Tuesday, October 16, 2012

LIBYAGATE REVISITED

I hate sloppy work. Especially when I am the perpetrator.

The other day put up a blog. Misspelled ‘Libya’ in the title. Misspelled my own name twice in the email.

Worst of all, I published the blog without first running it by my severest critic. The missus, God bless her, said she didn’t like it. All over the place, she said.

Couldn’t figure out what I was trying to say.

So, in the spirit of dogged perseverance, I’ll try again.

I began with this quote from the President’s speech in Cairo on June 4, 2009:

I consider it part of my responsibility as President of the United States to fight against negative stereotypes of Islam wherever they appear.

I was trying to connect the dots. I was trying to make a point about President Obama’s foreign policy that would help explain the inexplicable.

Why did the White House cling to the ‘offensive video’ explanation of the attack on our embassy in Benghazi despite the proven fact that they knew there was no spontaneous demonstration?

They had to know it was an organized terrorist attack. Still, they sent U.N. Ambassador Susan Rice out to do the Sunday morning TV talk shows four days after the event.

Her mission: keep insisting that the slaughter in Benghazi was an offshoot of the demonstrations in Cairo, a natural reaction to a scurrilous video.
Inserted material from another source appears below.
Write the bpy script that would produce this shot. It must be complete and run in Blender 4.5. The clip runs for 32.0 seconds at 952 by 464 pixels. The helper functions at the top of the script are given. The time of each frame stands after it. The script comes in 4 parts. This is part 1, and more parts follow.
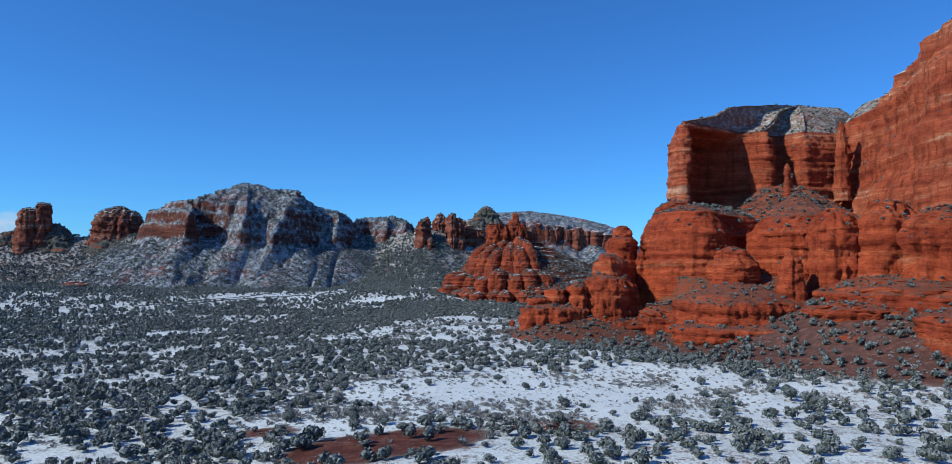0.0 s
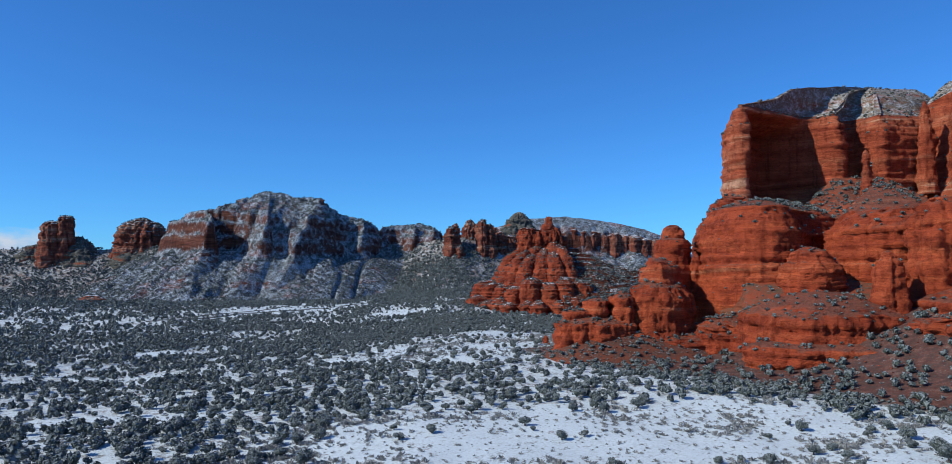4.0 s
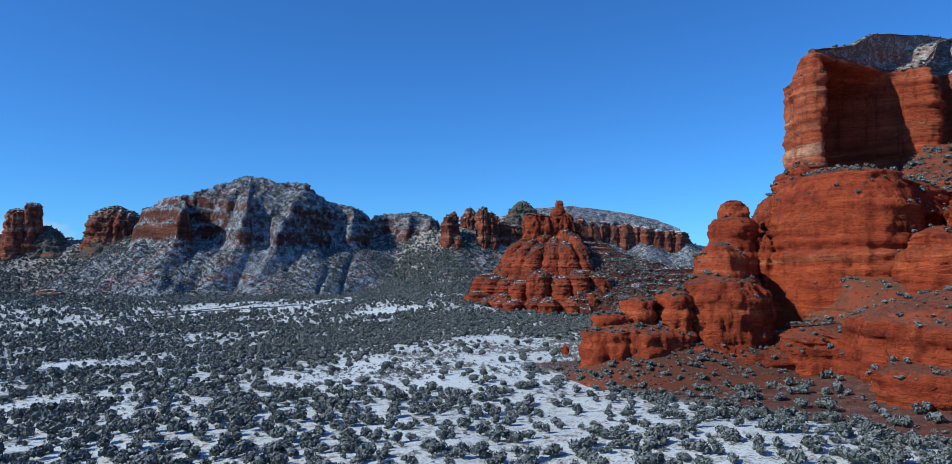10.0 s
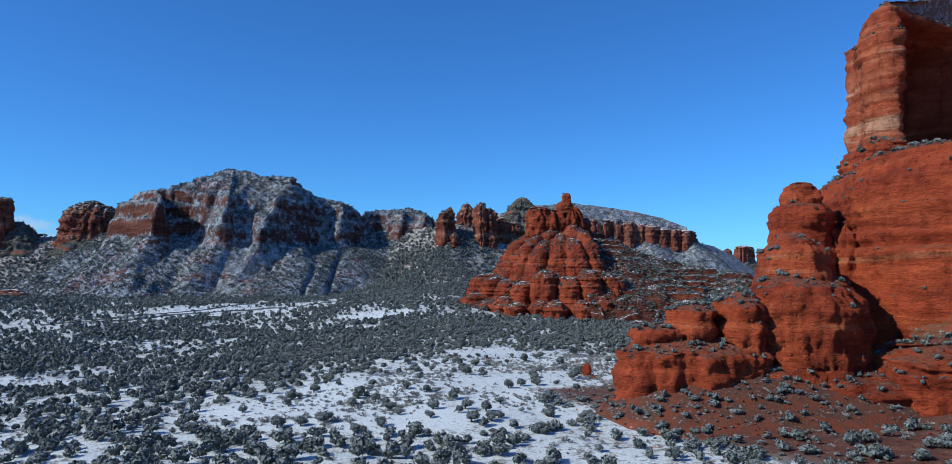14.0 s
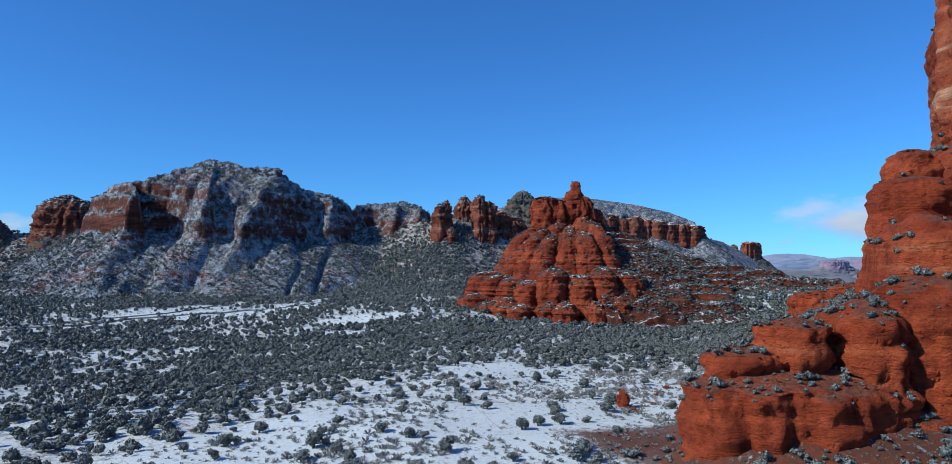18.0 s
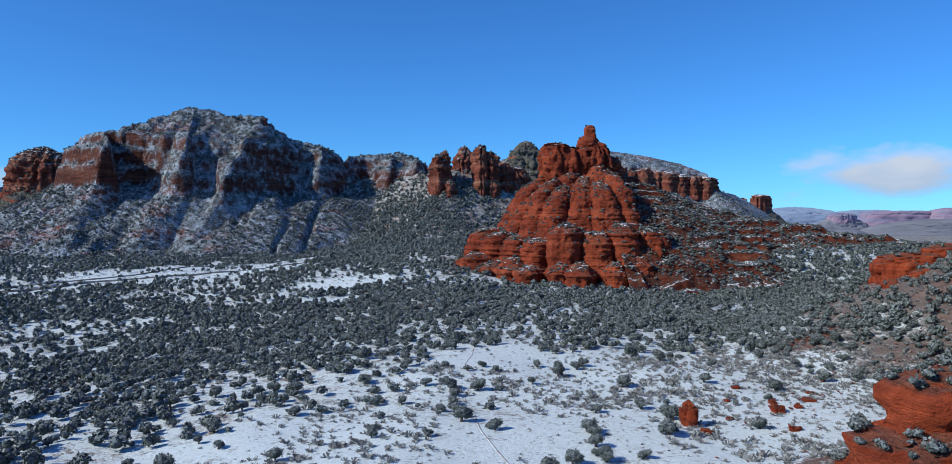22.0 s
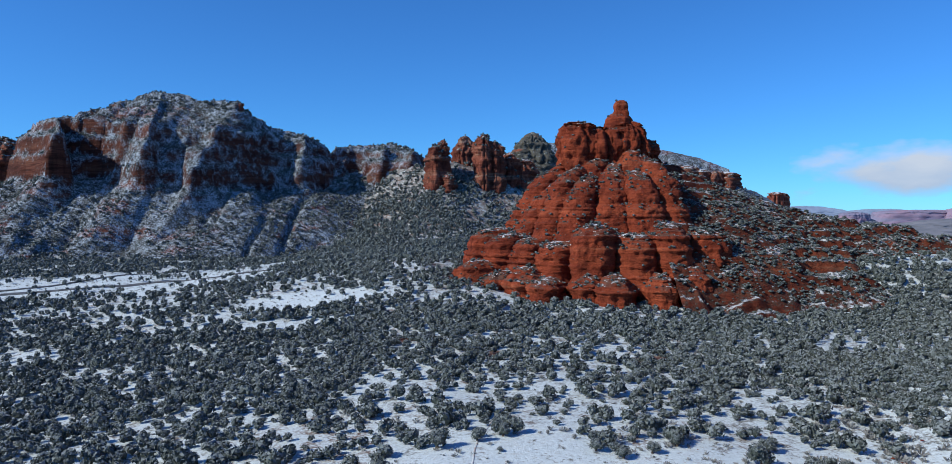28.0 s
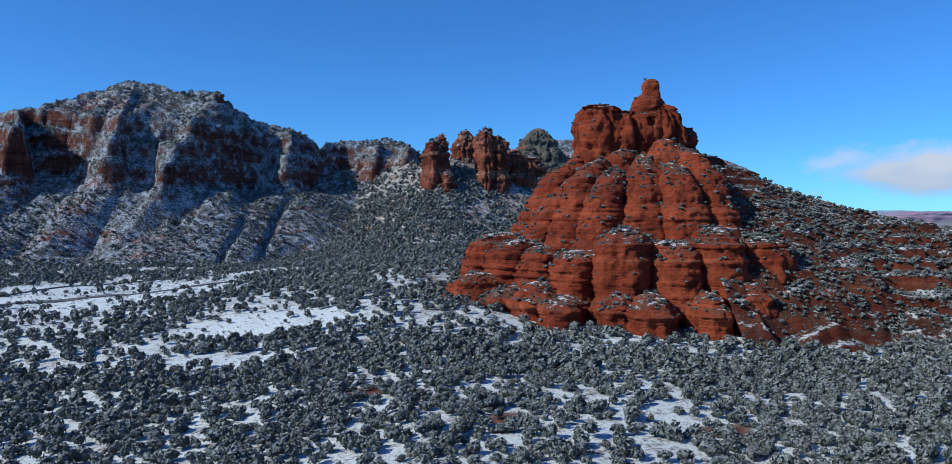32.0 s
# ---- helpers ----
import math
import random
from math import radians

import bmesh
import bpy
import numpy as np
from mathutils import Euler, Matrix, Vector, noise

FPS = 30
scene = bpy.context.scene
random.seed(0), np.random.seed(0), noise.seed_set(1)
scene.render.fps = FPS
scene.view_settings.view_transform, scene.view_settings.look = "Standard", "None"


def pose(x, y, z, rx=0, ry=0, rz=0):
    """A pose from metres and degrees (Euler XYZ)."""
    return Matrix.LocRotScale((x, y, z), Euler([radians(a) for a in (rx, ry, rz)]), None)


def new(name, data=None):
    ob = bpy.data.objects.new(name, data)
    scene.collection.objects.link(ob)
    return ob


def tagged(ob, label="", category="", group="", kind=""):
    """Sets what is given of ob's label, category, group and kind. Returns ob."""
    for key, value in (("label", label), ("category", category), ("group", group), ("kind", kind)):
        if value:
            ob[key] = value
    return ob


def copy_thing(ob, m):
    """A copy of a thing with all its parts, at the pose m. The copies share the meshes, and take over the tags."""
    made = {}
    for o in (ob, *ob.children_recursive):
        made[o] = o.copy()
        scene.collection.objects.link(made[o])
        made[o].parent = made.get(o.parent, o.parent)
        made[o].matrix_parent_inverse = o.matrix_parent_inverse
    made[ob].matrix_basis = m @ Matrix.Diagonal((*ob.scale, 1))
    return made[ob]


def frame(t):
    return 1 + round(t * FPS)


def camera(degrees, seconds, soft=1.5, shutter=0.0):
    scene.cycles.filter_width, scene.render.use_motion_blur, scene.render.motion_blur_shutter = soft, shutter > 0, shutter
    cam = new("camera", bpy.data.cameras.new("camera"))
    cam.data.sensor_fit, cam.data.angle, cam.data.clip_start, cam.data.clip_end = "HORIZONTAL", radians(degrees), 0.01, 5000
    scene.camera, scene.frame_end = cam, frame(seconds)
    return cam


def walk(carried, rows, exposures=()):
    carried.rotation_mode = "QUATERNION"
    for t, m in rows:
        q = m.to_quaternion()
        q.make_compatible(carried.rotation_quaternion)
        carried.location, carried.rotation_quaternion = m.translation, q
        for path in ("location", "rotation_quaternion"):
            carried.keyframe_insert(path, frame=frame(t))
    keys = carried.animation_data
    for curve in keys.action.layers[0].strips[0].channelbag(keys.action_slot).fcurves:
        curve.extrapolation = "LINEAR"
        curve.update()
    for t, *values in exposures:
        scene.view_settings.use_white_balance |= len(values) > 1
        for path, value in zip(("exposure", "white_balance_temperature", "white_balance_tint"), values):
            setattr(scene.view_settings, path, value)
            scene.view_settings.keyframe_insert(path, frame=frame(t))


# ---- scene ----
# ---- camera: seconds, x, y, z, tilt up, turn left, lean ----
PATH = [
    (0, -0.00, -639.97, 54.85, 2.739, -1.762, 0.568),
    (0.5, 1.87, -630.31, 54.79, 2.894, -1.365, 0.530),
    (1, 3.68, -620.65, 54.73, 3.124, -0.920, 0.470),
    (1.5, 5.30, -610.94, 54.68, 3.274, -0.473, 0.383),
    (2, 6.61, -601.16, 54.64, 3.376, -0.073, 0.284),
    (2.5, 7.57, -591.28, 54.60, 3.434, 0.272, 0.174),
    (3, 8.19, -581.32, 54.54, 3.459, 0.552, 0.062),
    (3.5, 8.53, -571.30, 54.46, 3.470, 0.785, -0.041),
    (5.5, 8.05, -531.02, 53.80, 3.281, 1.189, -0.299),
    (6, 7.99, -520.80, 53.60, 3.240, 1.213, -0.312),
    (7, 7.99, -500.23, 53.21, 3.158, 1.200, -0.287),
    (8, 8.00, -479.51, 52.91, 3.103, 1.184, -0.212),
    (9, 7.89, -458.69, 52.72, 3.025, 1.109, -0.117),
    (10, 7.57, -437.86, 52.60, 2.986, 1.019, -0.019),
    (11, 7.06, -417.06, 52.50, 2.970, 0.926, 0.066),
    (12, 6.29, -396.37, 52.40, 2.973, 0.847, 0.097),
    (13, 5.42, -375.99, 52.30, 2.985, 0.782, 0.131),
    (14, 4.68, -355.79, 52.23, 2.992, 0.744, 0.159),
    (14.5, 4.34, -345.73, 52.22, 3.009, 0.700, 0.159),
    (16.5, 3.42, -306.00, 52.35, 3.091, 0.616, 0.113),
    (17, 3.18, -296.19, 52.40, 3.108, 0.593, 0.088),
    (17.5, 2.95, -286.39, 52.46, 3.128, 0.590, 0.058),
    (18, 2.73, -276.62, 52.54, 2.770, 0.579, 0.024),
    (18.5, 2.58, -266.93, 52.65, 2.286, 0.575, 0.007),
    (19, 2.46, -257.33, 52.80, 1.783, 0.584, -0.014),
    (19.5, 2.34, -247.75, 52.99, 1.242, 0.586, -0.055),
    (20, 2.22, -238.16, 53.22, 0.684, 0.602, -0.100),
    (20.5, 2.09, -228.56, 53.44, 0.154, 0.613, -0.129),
    (21, 1.92, -218.98, 53.61, -0.256, 0.622, -0.154),
    (21.5, 1.72, -209.41, 53.71, -0.555, 0.613, -0.161),
    (22, 1.52, -199.82, 53.74, -0.795, 0.621, -0.148),
    (22.5, 1.25, -190.20, 53.72, -0.856, 0.638, -0.130),
    (23, 0.97, -180.52, 53.67, -0.913, 0.622, -0.115),
    (24, 0.43, -160.97, 53.59, -0.940, 0.623, -0.106),
    (25, 0.01, -141.23, 53.56, -0.972, 0.653, -0.090),
    (25.5, -0.14, -131.29, 53.57, -0.967, 0.654, -0.079),
    (27.5, -0.33, -91.08, 53.82, -0.915, 0.698, -0.013),
    (28, -0.41, -80.94, 53.89, -0.915, 0.735, -0.016),
    (29, -0.48, -60.67, 54.05, -0.929, 0.817, -0.050),
    (30, -0.46, -40.39, 54.32, -0.904, 0.857, -0.057),
    (31, -0.30, -20.18, 54.70, -0.850, 0.920, 0.000),
    (32, 0.00, -0.03, 55.15, -0.846, 0.939, 0.055),
]
cam = camera(66.0, 32.0, soft=0.65)
walk(cam, [(t, pose(x, y, z, 90 + up, 0, left) @ pose(0, 0, 0, 0, 0, lean))
           for t, x, y, z, up, left, lean in PATH])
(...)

Our President is a Christian. I take him at his word. He joined Reverend Jeremiah Wright’s church when he was in Chicago working with inner city churches to organize the neighborhoods.
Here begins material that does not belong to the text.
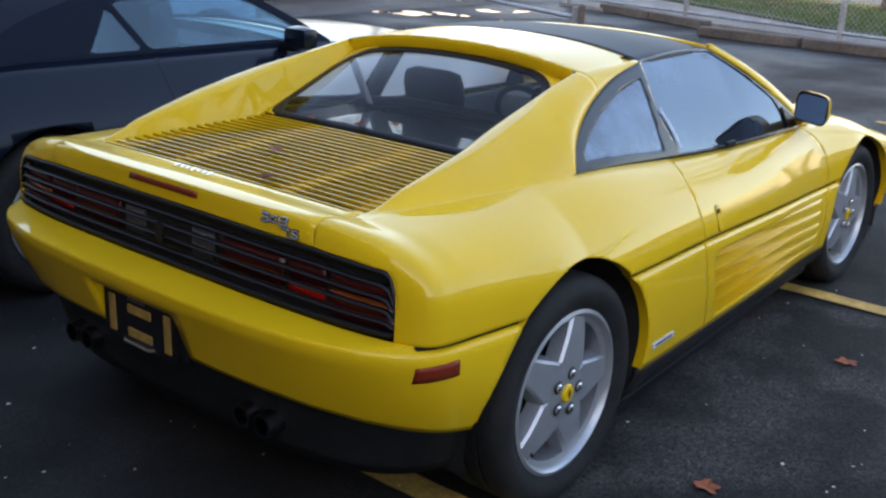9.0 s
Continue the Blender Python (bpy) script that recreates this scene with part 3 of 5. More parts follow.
for tag, sgn in (("right", 1), ("left", -1)):
    flip = (lambda q: q) if sgn == 1 else mirrored
    c = (1.2, 0, 0.6)
    part("quarter_lower", shell(flip(quarter_low), c), YELLOW, car, thick=0.006)
    door = part("door", shell(flip(door_up + door_low_skin), c), YELLOW, car, "yellow door with horizontal strakes", thick=0.006)
    part("front_fender", shell(flip(front_up), c), YELLOW, car, thick=0.006)
    part("fender_lower", shell(flip(fender_low), c), YELLOW, car, thick=0.006)
    # strakes: each a scooped blade with a lip, and the shade of the next above it
    for k in range(4):
        def blade(u, v, k=k):
            x = lerp(0.835, HOLE_F, u)
            z0, z1, d = strake_z(k, x), strake_z(k + 1, x), strake_depth(x)
            fin = min(0.004, 0.2 * d)
            z, e = ((z0 - fin if k else z0, d if k else 0.0), (z0 - fin if k else z0, 0.0), (z0 + 0.001, 0.0), (z0 + 0.0015, 1.18 * d), (z0 + 0.5 * (z1 - z0), 1.05 * d), (z1 - fin, 0.80 * d))[int(round(v * 5))]
            return (x, -(flank_w(x, z) - e), z)
        polys = grid(blade, 60, 5)
        polys = clip(polys, lambda p, k=k: p[0] - hole_r(p[2]) - 0.030 * max(0.0, (p[2] - strake_z(k, p[0])) / 0.06) ** 1.5)
        part("strake", shell(flip(polys), (1.2, 0.0, 0.42) if sgn == 1 else (1.2, 0.0, 0.42)), YELLOW, door, smooth=35, thick=0.002)
    # rolled rear edge of the opening, turning in behind the strakes
    def hole_wall(u, v):
        z = lerp(0.292, 0.546, u)
        x = hole_r(z)
        return (x + 0.004 * v * v, -(flank_w(x, z) - 0.014 * v), z)
    part("intake_lip", shell(flip(grid(hole_wall, 24, 5))), YELLOW, door, smooth=50)
    bm = shell(flip(grid(lambda u, v: (lerp(0.80, HOLE_F, u), -(flank_w(lerp(0.80, HOLE_F, u), 0.42) - 0.045 - 1.2 * strake_depth(lerp(0.80, HOLE_F, u))), lerp(0.28, 0.56, v)), 20, 3)), c)
    part("intake_duct", bm, DARK, door)
    # recessed door handle
    hx, hz = 0.868, 0.645
    hw = 0.886

    def at_handle(a, b, d, sgn=sgn):
        return (hx + a, -sgn * (skin_w(hx + a, hz + b) + d + 0.0006), hz + b)
    handle = part("door_handle", prism(rounded(0.031, 0.082, 0.0152), 0.0045, at_handle), YELLOW, door, "recessed yellow door handle", smooth=0)
    part("handle_seam", prism(rounded(0.0345, 0.0855, 0.017), 0.0030, at_handle), DARK, handle, smooth=0)
    part("lock", lathe([(0.0, 0.004), (0.008, 0.0035), (0.009, 0.0)], 14, "y", (0, 0, 0)), BLACK_TRIM, handle).matrix_basis = pose(hx, -sgn * (skin_w(hx, hz + 0.024) + 0.0035), hz + 0.024, 0, 0, 180 if sgn == 1 else 0)
    # black sill under the doors
    part("sill", shell(flip(clip(grid(lambda u, v: (lerp(0.30, 2.18, u), -(crease_w(lerp(0.30, 2.18, u)) - 0.014 - 0.045 * v ** 2.2), lerp(sill_z(lerp(0.30, 2.18, u)) + 0.004, 0.165, v)), 60, 6), arch_free)), c), SILL_BLACK, car, "satin black sill", thick=0.02)
    # floor flange below the sill, with its rounded outer edge
    def flange(u, v):
        x = lerp(0.34, 2.06, u)
        e, z = ((0.060, 0.167), (0.059, 0.162), (0.058, 0.156), (0.060, 0.148), (0.068, 0.130), (0.085, 0.112))[int(round(v * 5))]
        return (x, -(crease_w(x) - e), z)
    part("sill_flange", shell(flip(clip(grid(flange, 40, 5), arch_free)), c), BLACK_TRIM, car, smooth=45, thick=0.01)
    # name badge: a plain enamel bar
    bx = 0.487
    part("badge", prism(rounded(0.142, 0.017, 0.003), 0.004, lambda a, b, d: (bx + a, -sgn * (flank_w(bx + a, 0.345) + d + 0.0005), 0.343 + b)), BADGE_SILVER, car, "small chrome and blue badge bar", smooth=0)
    part("badge_script", prism(rounded(0.112, 0.006, 0.002), 0.001, lambda a, b, d: (bx + a, -sgn * (flank_w(bx + a, 0.345) + d + 0.0046), 0.343 + b)), DARK_CHROME, car, smooth=0)
    # wheel wells
    for cx, cz, r, wi in ((*REAR, ARCH_R, 0.52), (*FRONT, ARCH_F, 0.50)):
        polys = grid(lambda u, v: (cx + (r + 0.004) * math.cos(lerp(-0.35, math.pi + 0.35, u)), -lerp(wi, skin_w(cx + r * math.cos(lerp(-0.35, math.pi + 0.35, u)), cz + r * math.sin(lerp(-0.35, math.pi + 0.35, u))) - 0.016, v), cz + (r + 0.004) * math.sin(lerp(-0.35, math.pi + 0.35, u))), 40, 6)
        polys += grid(lambda u, v: (cx + r * v * math.cos(2 * math.pi * u), -wi, cz + r * v * math.sin(2 * math.pi * u)), 32, 1, v0=0.001)
        polys = clip(polys, lambda p: p[2] - 0.14)
        part("wheel_well", shell(flip(polys)), DARK, car)
        # rolled lip of the arch
        lip = []
        for i in range(45):
            a = lerp(-0.30, math.pi + 0.30, i / 44)
            x, z = cx + r * math.cos(a), cz + r * math.sin(a)
            w = skin_w(x, z)
            if z > sill_z(x):
                lip.append((x, z, w))
        polys = []
        for (x0, z0, w0), (x1, z1, w1) in zip(lip, lip[1:]):
            polys.append([(x0, -w0, z0), (x1, -w1, z1), (x1, -w1 + 0.03, z1), (x0, -w0 + 0.03, z0)])
        part("arch_lip", shell(flip(polys)), YELLOW, car)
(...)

His mother and maternal grandparents were not church going folk. He idolized his father, who was a Muslim. He has spoken often about his knowledge of and respect for, the Islamic faith and traditions.

His speech in Cairo described a Utopian dream. A world in which every nation was at peace with every other nation, where historic feuds and conflicting cultures would be smothered in an atmosphere of good will and understanding.
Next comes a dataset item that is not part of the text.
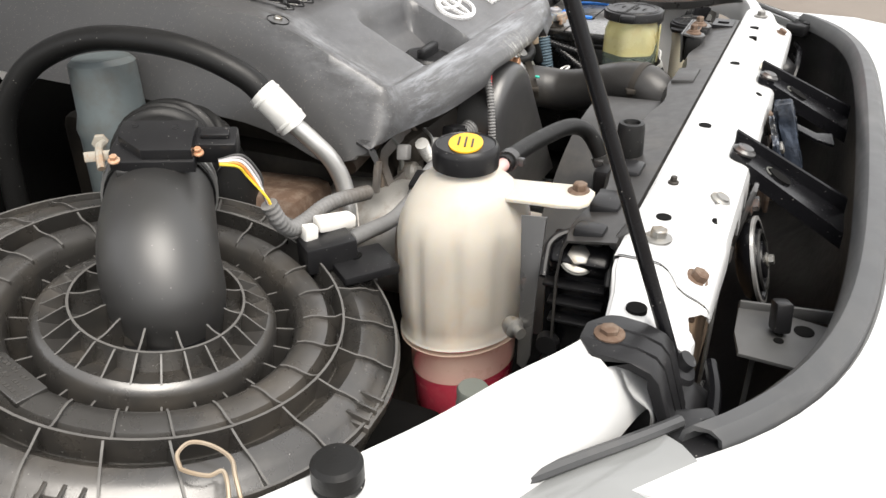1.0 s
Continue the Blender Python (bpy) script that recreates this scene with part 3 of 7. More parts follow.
bumper = thing("front_bumper", "white painted front bumper top with black seal", "bumper", (MID, -0.3, 0.4), kind="structure")
xs = [MID - 0.60 + 1.2 * k / 60 for k in range(61)]
rows = []
for x in [MID - 0.548 + 1.096 * k / 60 for k in range(61)]:
    y = nose(x)
    rows.append([(x, y, 0.955), (x, y - 0.003, 0.971), (x, y - 0.008, 0.9765), (x, y - 0.018, 0.976), (x, y - 0.0245, 0.971), (x, y - 0.026, 0.964)])
bm = loft(bm_(), rows)
bmesh.ops.solidify(bm, geom=list(bm.faces), thickness=0.003)
part("bonnet_seal", bm, SEAL, bumper, "scuffed dark grey rubber seal strip")


def brow(x):
    """How far the painted skin reaches forward before the grille begins."""
    return 0.064 + 0.130 * smooth01((abs(x - MID) - 0.31) / 0.06)


rows = []
for x in xs:
    y, e = nose(x), brow(x)
    rows.append([(x, y - 0.022, 0.958), (x, y - 0.028, 0.9665), (x, y - e * 0.75, 0.966), (x, y - e + 0.008, 0.961), (x, y - e, 0.951), (x, y - e - 0.001, 0.930)])
bm = loft(bm_(), rows)
bmesh.ops.solidify(bm, geom=list(bm.faces), thickness=0.003)
part("bumper_skin", bm, WHITE, bumper, "glossy white painted skin")
rows = []
for x in xs:
    y = nose(x)
    rows.append([(x, y - 0.008, 0.962), (x, y - 0.012, 0.90), (x, y - 0.02, 0.80), (x, max(-0.14, y - 0.01), 0.70), (x, max(-0.06, y + 0.01), 0.62), (x, 0.02, 0.58)])
bm = loft(bm_(), rows)
bmesh.ops.solidify(bm, geom=list(bm.faces), thickness=0.003)
part("grille_back", bm, BLACK, bumper, "black plastic back of the grille")
rows = []
for x in xs:
    y = nose(x)
    e = brow(x)
    rows.append([(x, y - e + 0.003, 0.930), (x, y - e - 0.006, 0.9445), (x, y - e - 0.022, 0.944), (x, y - e - 0.040, 0.925), (x, y - e - 0.048, 0.895), (x, y - e - 0.075, 0.86), (x, y - e - 0.095, 0.80), (x, y - e - 0.09, 0.6), (x, y - e - 0.06, 0.42)])
bm = loft(bm_(), rows)
bmesh.ops.solidify(bm, geom=list(bm.faces), thickness=0.003)
part("grille", bm, GLOSSB, bumper, "glossy dark grille front")
bm = bm_()
for k in range(5):
    box(bm, (MID, nose(MID) - 0.179 + 0.0, 0.83 - 0.05 * k), (0.62, 0.012, 0.022), (15, 0, 0), 0.004)
part("grille_slats", bm, BLACK, bumper, "dark grille slats")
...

I think he expects Muslims to see him as their friend, their champion in a hostile world of Christianity.

And I think he really believes that his presence in the White House will keep the peace in the Middle East.

Unhappily, the world is messy and life is more complicated than can be untangled in a single speech.

The President is at pains to declare that the vast majority of Muslims are good people. They don’t riot. They don’t kill.

But good people don’t like their homeland to be invaded by foreigners. Which might explain why the Afghans we have trained and equipped to corral Al-Qaeda have started shooting our soldiers.

Good people don’t like to see their religion mocked and desecrated by negative stereotypes. And when the promise to “fight negative stereotypes” is no more effective than the promise to close Guantanamo, good people are unhappy.

I don’t think that the Nation of Islam feels any more kindly toward the Pax Americana today than it did when President Obama took the oath of office.

His claim that the killing of Osama Ben Laden was anything other than a symbolic victory rings hollow.

His promise to send more billions to finance social programs in the Middle East is no more effective in placating ancient hostilities than was the tribute our nation paid to the Barbary pirates before Thomas Jefferson sent the United States navy into the Mediterranean.

Neville Chamberlain proved the folly of appeasement three quarters of a century ago. Ronald Reagan proved that peace is better preserved through strength and determination.

Nations which permit their people to invade our embassies and kill our diplomats are not friendly. We should treat them as such.

1 comment:

  1. In the debates tonight Crowley should read the transcript and apologize for her error and interpreting what Obama stated. "He did not identify the attack as an act of Terrorism. He only state we do not condone any act of terrorism then attributed the "spontaneous reaction to a film. She must go on record as making a huge error.